Posted: Wed Sep 27, 2017 11:34 am
by hello1994
Hi,

I am attempting to replicate a paper by Jones and Olken (ungated link here https://economics.mit.edu/files/2911)

The paper identifies the structural breaks in countries growth rates and then looks at the factors associated with them. The structural breaks are identified from this equation:
equation.png
equation.png (22.51 KiB) Viewed 3644 times
I presume that first the structural breaks are identified, and then a regression is applied to the breaks in order to determine the associated factors.

I downloaded PWT 6.1, and know that the authors created a growth variable by taking the difference of annual the annual real GDP per capita (Laspeyres) (rgdpl in PWT6.1). I have imitated this, and know that my results are identical to the data set used by the original authors.

From the paper I know that Algeria has a structural (down)break in growth in the year 1981, and so I wanted to replicate this break first, and then proceed to expand the procedure to the whole data set, which is where I am struggling. I know that since the publication of the paper, EViews have installed a drop down click for the implementation of the multiple breakpoint test.
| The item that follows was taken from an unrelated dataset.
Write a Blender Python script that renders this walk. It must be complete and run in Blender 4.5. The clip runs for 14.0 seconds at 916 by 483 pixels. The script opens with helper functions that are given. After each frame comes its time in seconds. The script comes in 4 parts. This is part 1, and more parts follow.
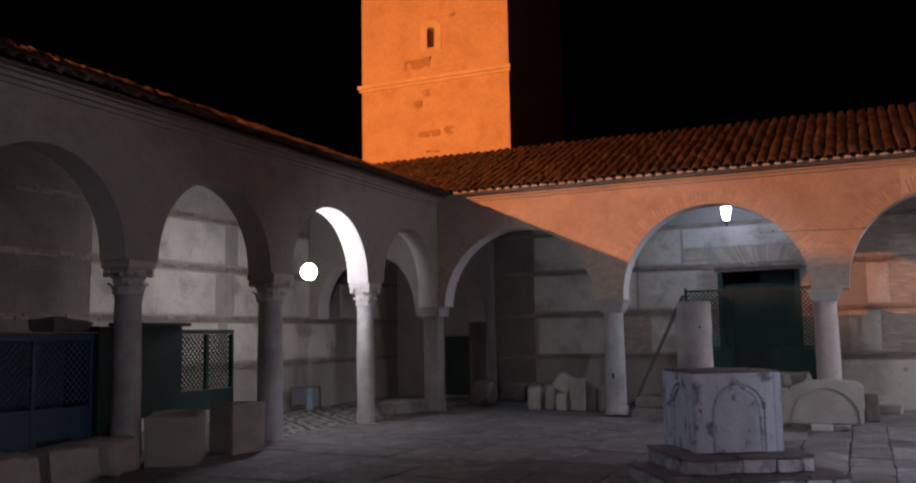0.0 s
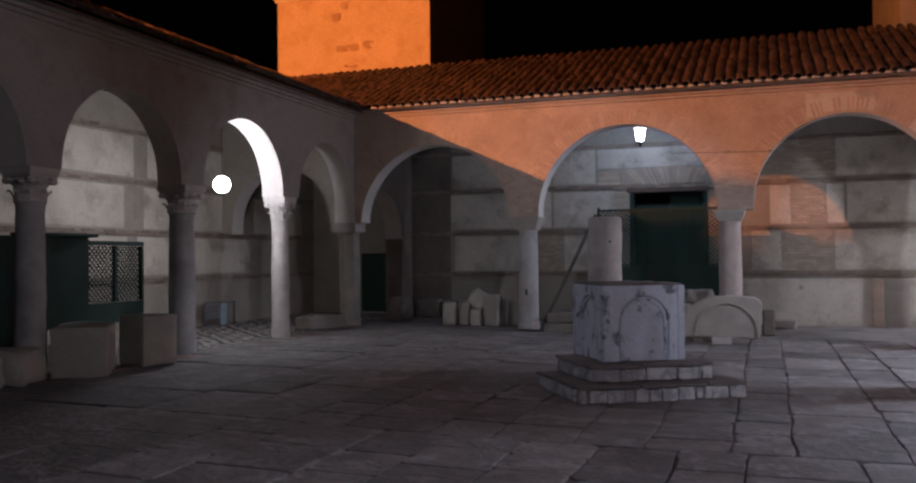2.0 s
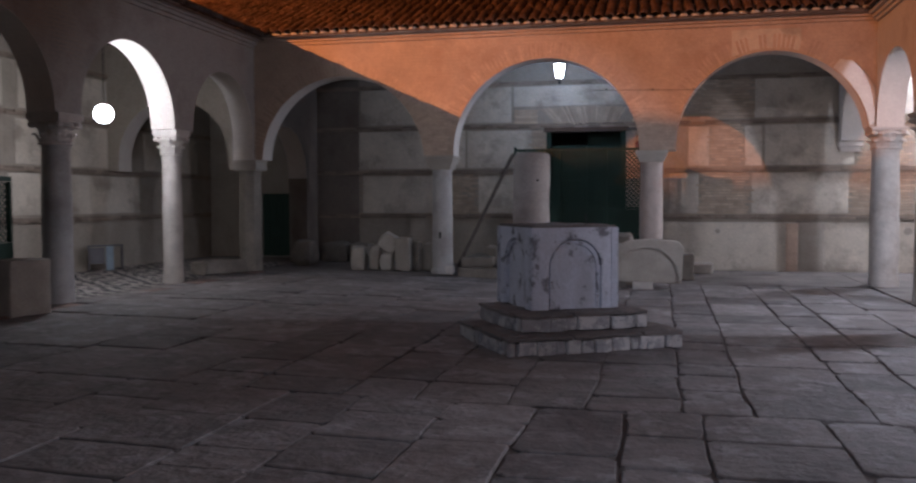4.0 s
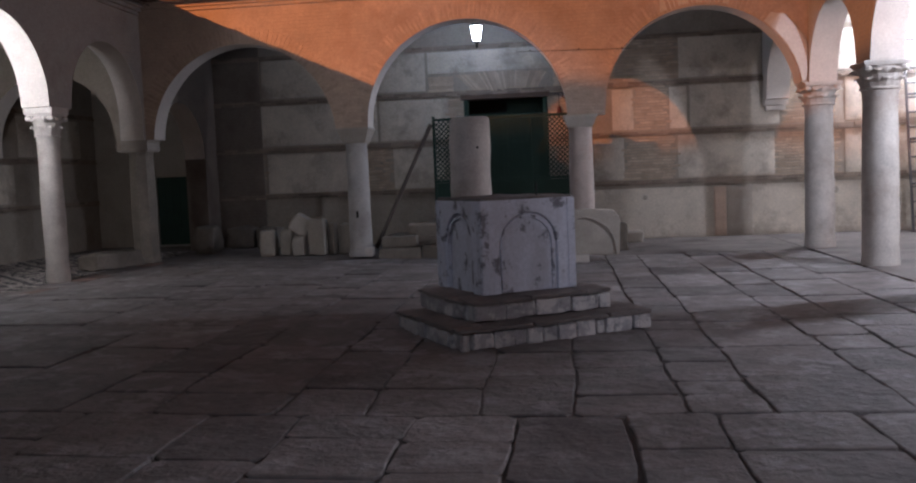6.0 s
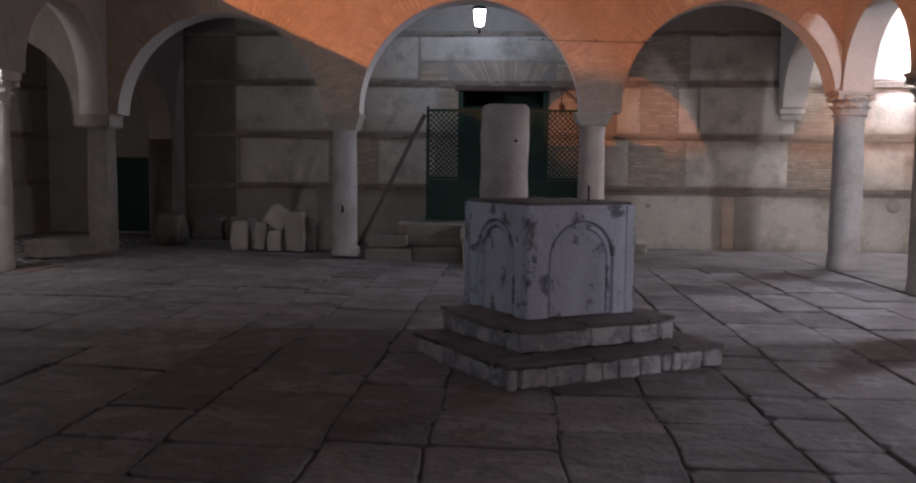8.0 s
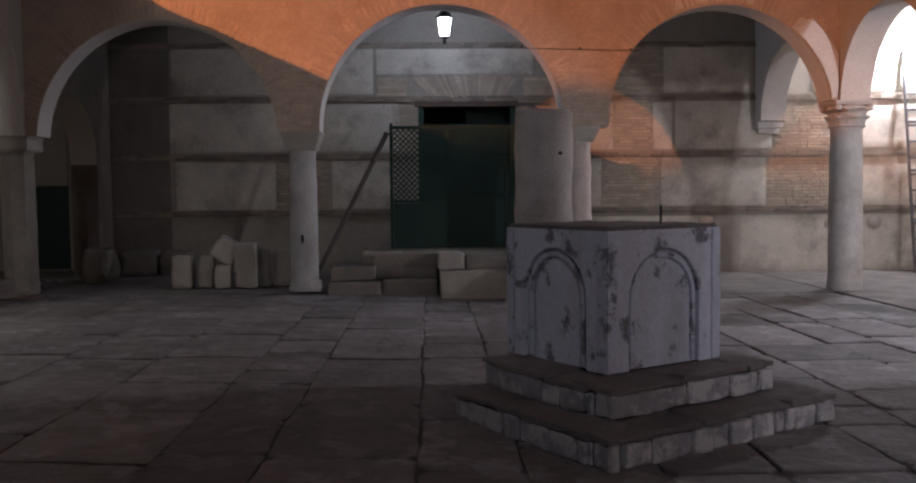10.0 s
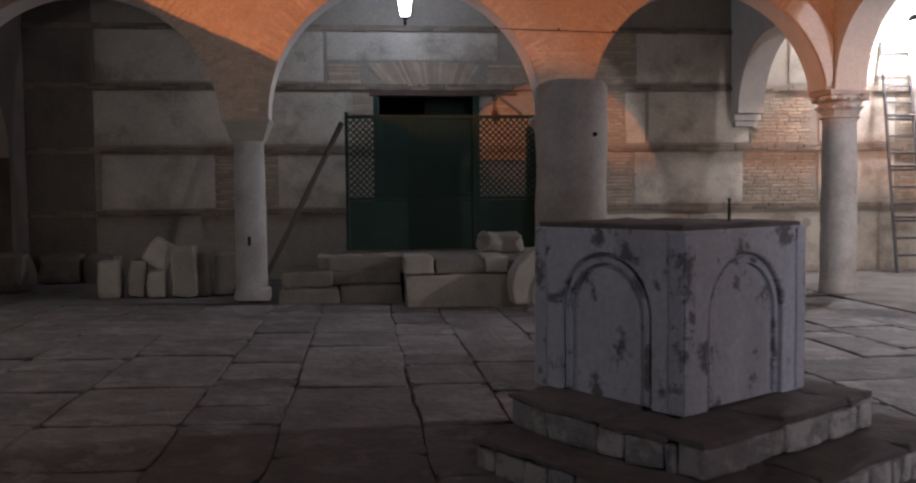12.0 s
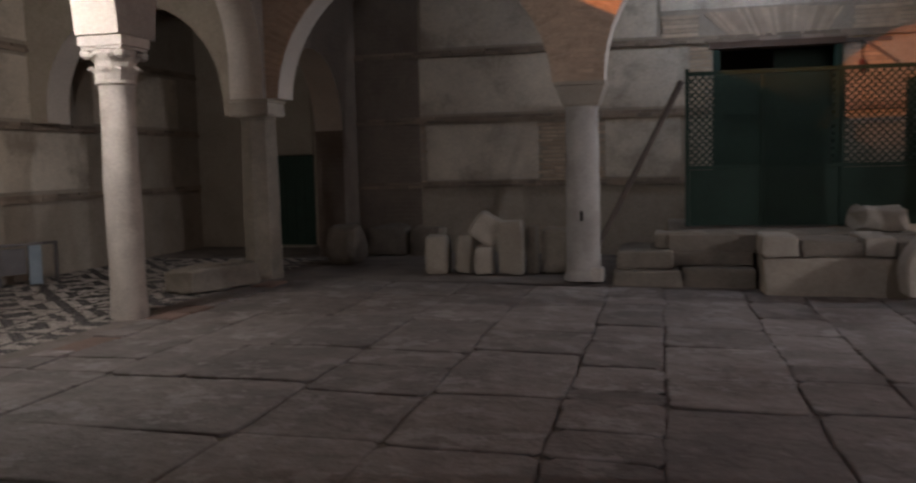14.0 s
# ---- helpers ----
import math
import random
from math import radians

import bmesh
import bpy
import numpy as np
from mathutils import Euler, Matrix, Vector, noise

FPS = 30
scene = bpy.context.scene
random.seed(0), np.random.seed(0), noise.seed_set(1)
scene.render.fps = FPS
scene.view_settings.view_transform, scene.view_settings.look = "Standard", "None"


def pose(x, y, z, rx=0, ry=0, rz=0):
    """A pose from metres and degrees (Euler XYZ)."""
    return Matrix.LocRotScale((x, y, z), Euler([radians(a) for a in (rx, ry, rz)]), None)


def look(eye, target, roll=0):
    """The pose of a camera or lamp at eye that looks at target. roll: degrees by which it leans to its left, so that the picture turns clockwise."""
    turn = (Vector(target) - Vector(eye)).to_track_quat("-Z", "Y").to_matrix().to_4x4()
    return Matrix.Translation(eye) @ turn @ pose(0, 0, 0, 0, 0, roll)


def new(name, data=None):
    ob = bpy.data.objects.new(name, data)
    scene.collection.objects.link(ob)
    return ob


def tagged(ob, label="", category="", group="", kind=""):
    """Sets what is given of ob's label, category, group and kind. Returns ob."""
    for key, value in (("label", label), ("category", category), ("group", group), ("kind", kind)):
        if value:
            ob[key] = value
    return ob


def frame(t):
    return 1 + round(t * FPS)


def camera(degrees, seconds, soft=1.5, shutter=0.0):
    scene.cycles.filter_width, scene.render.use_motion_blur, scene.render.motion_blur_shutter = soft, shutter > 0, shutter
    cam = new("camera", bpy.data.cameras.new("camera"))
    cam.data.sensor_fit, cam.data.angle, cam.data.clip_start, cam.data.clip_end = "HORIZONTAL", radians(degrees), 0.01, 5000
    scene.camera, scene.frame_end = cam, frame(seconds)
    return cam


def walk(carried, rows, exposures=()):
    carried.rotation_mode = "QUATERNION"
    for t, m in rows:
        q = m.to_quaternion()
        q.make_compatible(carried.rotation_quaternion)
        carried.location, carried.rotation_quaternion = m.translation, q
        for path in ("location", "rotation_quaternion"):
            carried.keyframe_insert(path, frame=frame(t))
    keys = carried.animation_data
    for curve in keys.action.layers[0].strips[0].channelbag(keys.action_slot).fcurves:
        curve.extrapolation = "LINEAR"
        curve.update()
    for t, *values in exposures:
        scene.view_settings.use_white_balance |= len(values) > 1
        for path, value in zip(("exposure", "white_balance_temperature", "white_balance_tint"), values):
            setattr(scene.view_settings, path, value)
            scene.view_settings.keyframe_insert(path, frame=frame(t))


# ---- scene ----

This is the data I am trying to identify the break from (only Algeria).
algeriatest2.xlsx
(129.79 KiB) Downloaded 292 times
I am estimating the equation:

growth c

and then am implementing the multiple breakpoint test with a trimming parameter of 10%; significance level of 10%; max break of 5; and the implementation method of sequential L+1 breaks vs.L) as per the paper, however I am not managing to find the structural break.

I know that I am probably making an extremely stupid mistake, any help would be invaluable!

Thanks!

Re: Multiple Breakpoint Test (Bai Perron) for a replication of a paper

Posted: Wed Sep 27, 2017 3:11 pm
by hello1994
The equation in the image is:

gt = aR + et where gt is the annual growth rate in purchasing-power-parity per-capita income, aR is the mean growth rate during regime R, and et is an error term drawn from a common distribution across regimes. As before, the data is taken from the Penn World Tables v6.1.